‘Cost of Living’ Broadway review: A gripping, unexpected drama
The guts of Martyna Majok’s absorbing play “Cost of Living,” which opened on Broadway Monday night at the Samuel J. Friedman Theatre, come from how forcefully the show pushes back against our expectations for a story like this one.
It’s a drama, in part, about two Princeton, New Jersey residents with disabilities. One, Ani (Katy Sullivan), lost both her legs and had her spinal cord shattered in a car accident; the other, John (Gregg Mozgala), is a twenty-something with cerebral palsy. Lesser works would treat these characters as automatic saints and talk down to them. They’d go full-bore “Grey’s Anatomy.” Not Majok’s.
1 hour and 40 minutes with no intermission. At the Samuel J. Friedman Theatre, 261 West 47th Street.
John, who hires Jess (Kara Young) to be his new caretaker, for example, is kind of an ass. When he interviews her and she says she attended Princeton, he vocally doubts that she graduated or even really went to the school and then brags about himself having gone to Harvard. (It’s true. All Harvard grads do this constantly.)
You can tell Jess is bothered by her future boss’ superior tone, as are we, but she needs the job. She is the daughter of immigrants who already works as a bartender at night, and is struggling to get by on tips and shift pay alone.
As the days go by, the two develop a sweet rapport, even if his sometimes classist sense of humor sticks around. Jess, meanwhile, appears to like spending her time in this rich guy’s chic apartment — maybe she’s grown fond of him, or maybe it’s all an act.
Mozgala plays John, who’s never 100% a good guy, with a zest for conversation that keeps us on his side. He also experiences enormous pain in visceral moments.
Ani, meanwhile, is looked after by her soft-spoken husband she is separated from named Eddie (David Zayas), who is wracked with guilt for leaving her for another woman. Ani is foul-mouthed and brassy, and longs — with a gritted-teeth modern reservedness — for her old life.

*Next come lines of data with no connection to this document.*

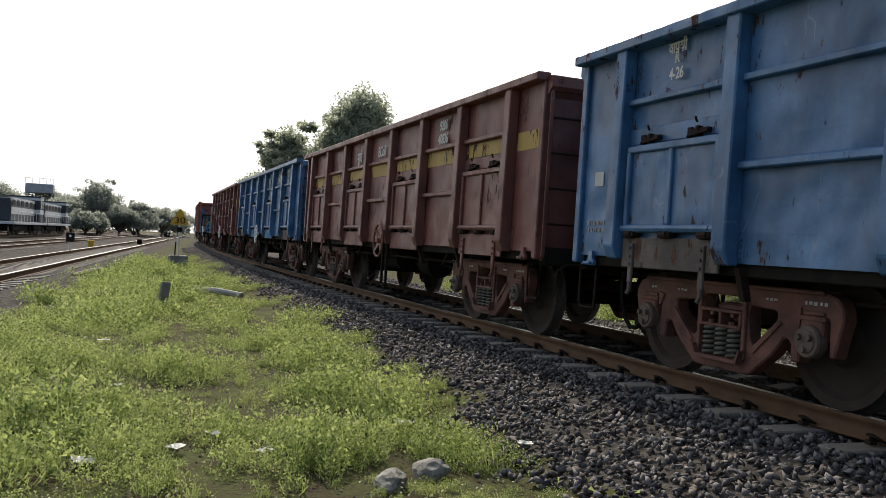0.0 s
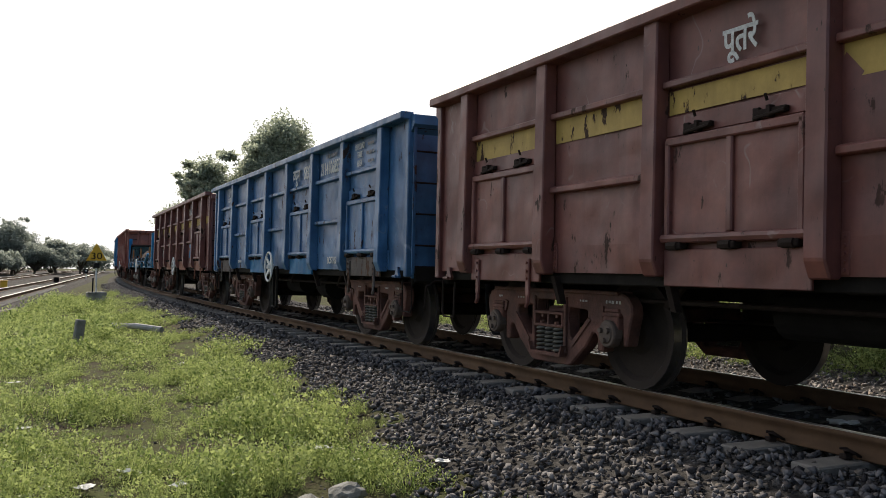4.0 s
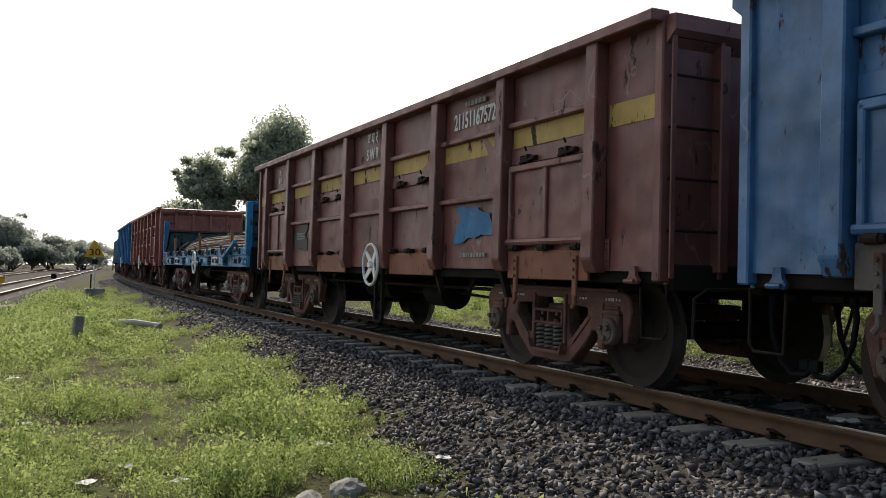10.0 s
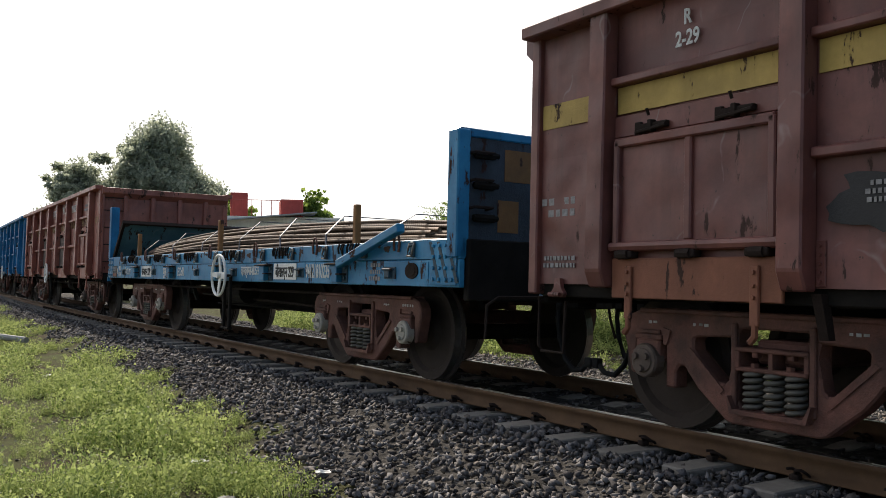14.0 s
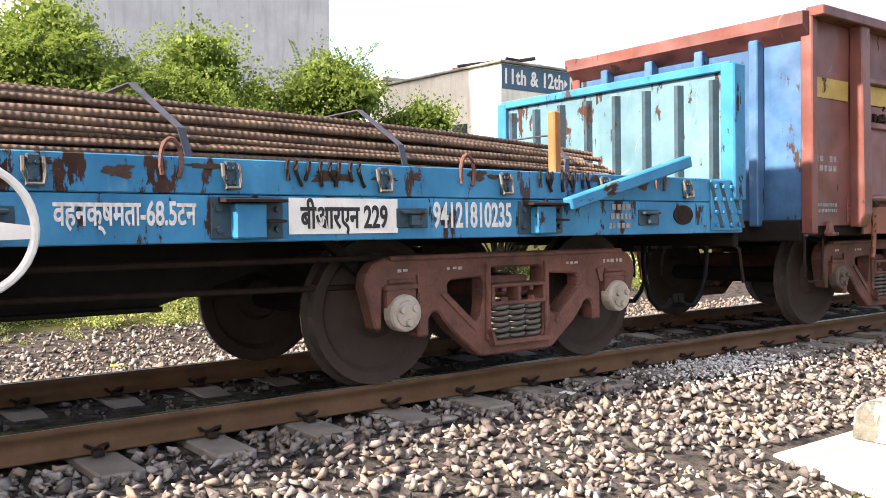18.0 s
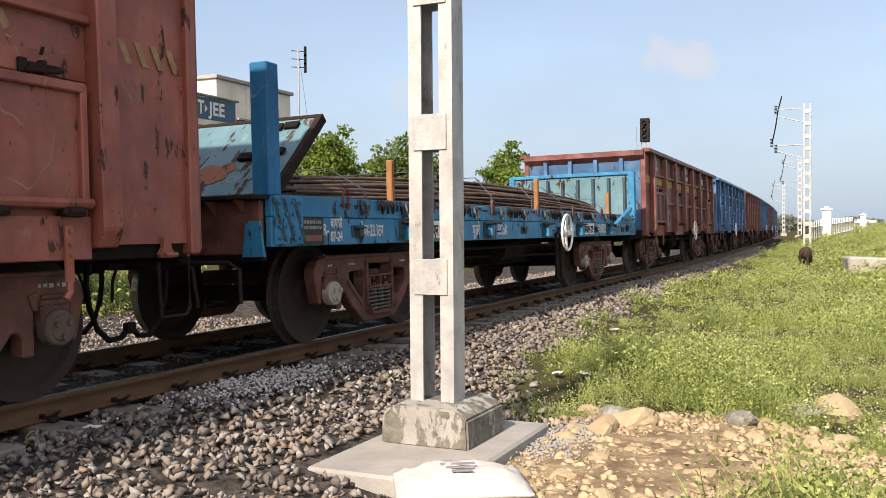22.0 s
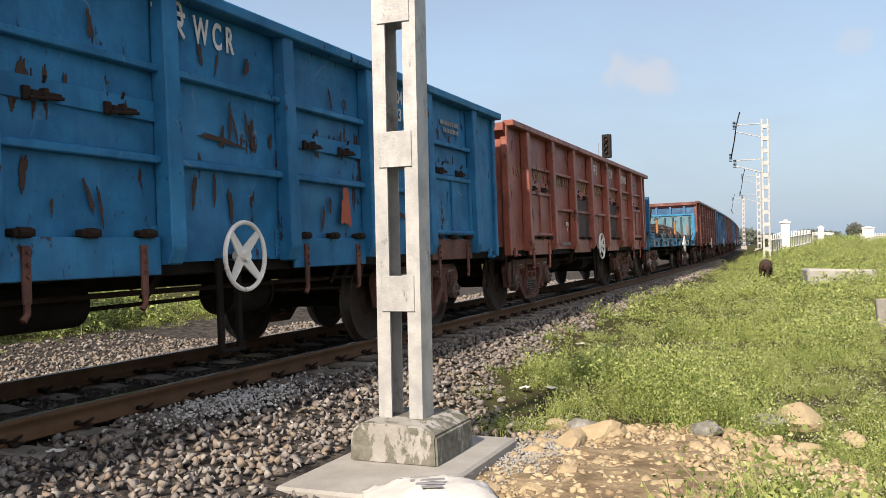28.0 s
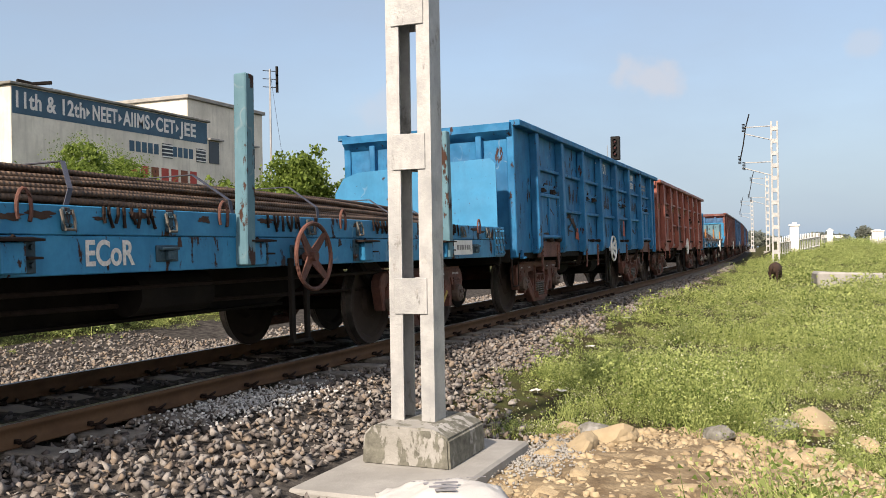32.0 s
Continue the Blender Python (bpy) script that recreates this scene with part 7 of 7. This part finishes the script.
for k, (x, y, s) in enumerate(((-5.5, 6.6, 0.09), (-3.58, 7.3, 0.12), (-3.32, 12.4, 0.11), (-3.54, 8.6, 0.08), (-5.2, 7.0, 0.08), (-2.97, 6.2, 0.08), (-6.0, 12.8, 0.10), (-6.1, 6.3, 0.12), (-5.9, 9.2, 0.10), (-4.9, 6.4, 0.09),
                               (-3.06, -9.7, 0.09), (-3.26, -10.0, 0.09), (-1.35, -4.9, 0.07), (-2.4, -18, 0.12), (-3.4, -13, 0.08), (-2.75, -13.5, 0.09), (-3.6, 14.5, 0.1), (-4.4, 17, 0.1))):
    litter(x, y, s, M_LITTER, "crumpled scrap of white plastic litter", k + 1)
litter(3.4, -6.1, 0.16, M_PINK, "crumpled pink plastic bag on the ballast", 31)
litter(3.35, -6.5, 0.11, M_LIME, "yellow-green plastic scrap on the ballast", 32)
litter(3.5, -3.2, 0.09, M_LIME, "yellow wrapper on the ballast", 33)
litter(0.2, 5.2, 0.16, M_LITTER, "torn white plastic between the rails", 34, -0.22)

# ---- motion: the train's run, wheels turning with it ----
RUN = ((0.0, 18.67), (2.5, 10.87), (4.5, 4.65), (7.0, -3.10), (9.0, -9.30), (11.0, -15.59), (13.5, -23.57), (15.5, -30.14), (17.0, -35.29), (18.5, -40.47),
       (20.0, -45.64), (22.0, -52.67), (24.0, -59.73), (25.5, -65.14), (27.5, -72.45), (29.0, -77.87), (30.0, -81.32), (31.0, -84.70), (32.0, -88.25))


def run_at(t):
    """Metres along the track by which the train stands at t seconds: a smooth curve through RUN."""
    ts, ss = [a for a, _ in RUN], [b for _, b in RUN]
    i = max(0, min(len(ts) - 2, int(np.searchsorted(ts, t, side="right")) - 1))

    def slope(k):
        a, b = max(0, k - 1), min(len(ts) - 1, k + 1)
        return (ss[b] - ss[a]) / (ts[b] - ts[a])
    h = ts[i + 1] - ts[i]
    x = (t - ts[i]) / h
    return ((2 * x ** 3 - 3 * x ** 2 + 1) * ss[i] + (x ** 3 - 2 * x ** 2 + x) * h * slope(i)
            + (-2 * x ** 3 + 3 * x ** 2) * ss[i + 1] + (x ** 3 - x ** 2) * h * slope(i + 1))


def motions():
    for w, u in TRAIN:
        walk(w, [(t, on_track(u + run_at(t))) for t in [k * 0.5 for k in range(65)]])
    for ws, y, u in WHEELSETS:
        rows = []
        for k in range(193):
            t = k / 6.0
            rows.append((t, pose(0, y, 0.5, math.degrees((RUN[0][1] - run_at(t)) / 0.5) + u * 40 + y * 25, 0, 0)))
        walk(ws, rows)


motions()
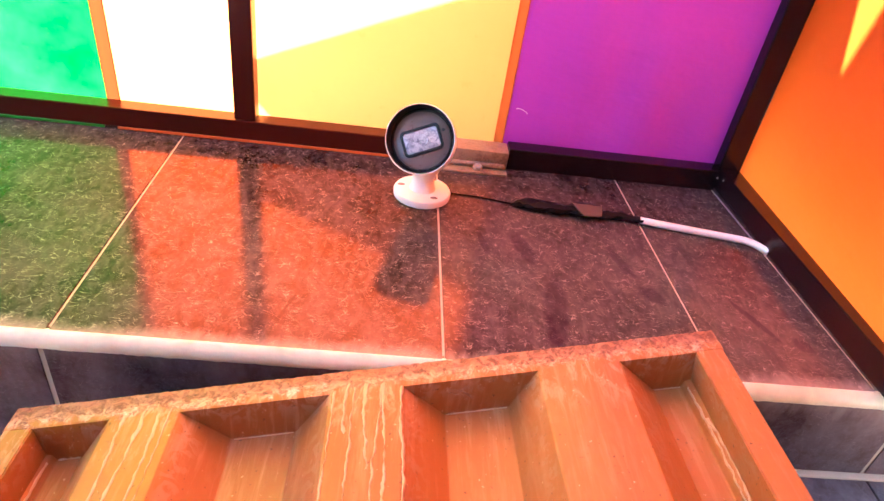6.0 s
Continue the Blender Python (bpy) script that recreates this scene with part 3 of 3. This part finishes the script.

Sullivan, especially, has a palpable understanding of working-class people outside of huge cities that’s deeply touching and lacks condescension. When Ani says, “I think I’m gonna go back to work. In a few months. See Janey. Everyone,” a once-simple task sounds like a faraway dream.
She starts to resent Eddie less, and the pair have the play’s most transcendent scene — as Ani bathes in the tub and Erik Satie’s “Gnossiennes No. 3” plays. It’s a haunting, enveloping tune, if you’ve never heard it before, and Majok and director Jo Bonney give us an unusually piercing sensory experience for the stuffy Friedman.
If most of “Cost of Living” is invigorating for not leaning on easy answers or stereotypical, Hallmark Channel characters, the ending aims to nourish audiences in a more traditional manner we’ve become accustomed to. And it does. Still, in zig-zagging away from well-tread paths, Majok arrives at a destination we hadn’t planned to visit, but are pleased to be at nonetheless.